Adesso che il cosiddetto “club atomico” si è allargato, il poter disporre di un armamento nucleare non costituisce più un vantaggio qualitativo e determinante. Che fare allora? Le alternative più logiche sono due: la prima, la più auspicabile, è quella di distruggere gli arsenali nucleari perché il costo non giustifica i vantaggi; la seconda, la più temibile, è quella di potenziarlo al punto da consentire una superiorità assoluta ad un solo paese. Purtroppo, è questa seconda via ad essere prescelta dagli Usa. Nel 1983, infatti, viene ideata dall’amministrazione Reagan la cosiddetta Strategic Defense Initiative (SDI), più nota col nome di “Scudo spaziale”, che prevede la creazione di un complesso sistema di difesa, basato su raggi laser e missili antimissile, contro un eventuale attacco atomico. L’idea di uno scudo spaziale americano che, tra l’altro viola apertamente il trattato SALT 1, è giudicata negativamente dall’Unione Sovietica ed è anche una causa dell’interruzione dei negoziati START per la limitazione delle testate nucleari. Essa, inoltre, riceve molte critiche dagli stessi americani sia per la sua dubbia realizzabilità tecnica, sia per gli altissimi costi. Per tali ragioni il progetto viene, al momento, parzialmente accantonato.

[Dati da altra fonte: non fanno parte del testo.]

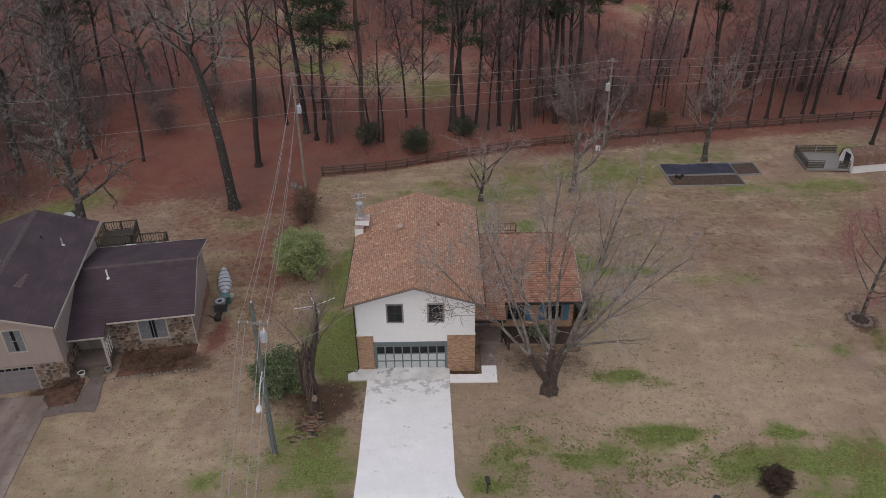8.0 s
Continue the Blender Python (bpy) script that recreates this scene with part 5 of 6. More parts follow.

Se gli Stati Uniti fossero in grado di sferrare un attacco atomico in qualsiasi regione del pianeta e nel contempo di respingere eventuali attacchi contro di sé, si ripresenterebbe per essi l’opportunità, che già si era concretizzata nel periodo 1945-9, quella di soggiogare il pianeta intero.
Nel 1986 la situazione è la seguente: gli americani possiedono 23.254 armi nucleari, l’URSS 40.273, gli inglesi 300, i francesi 355, i cinesi 425.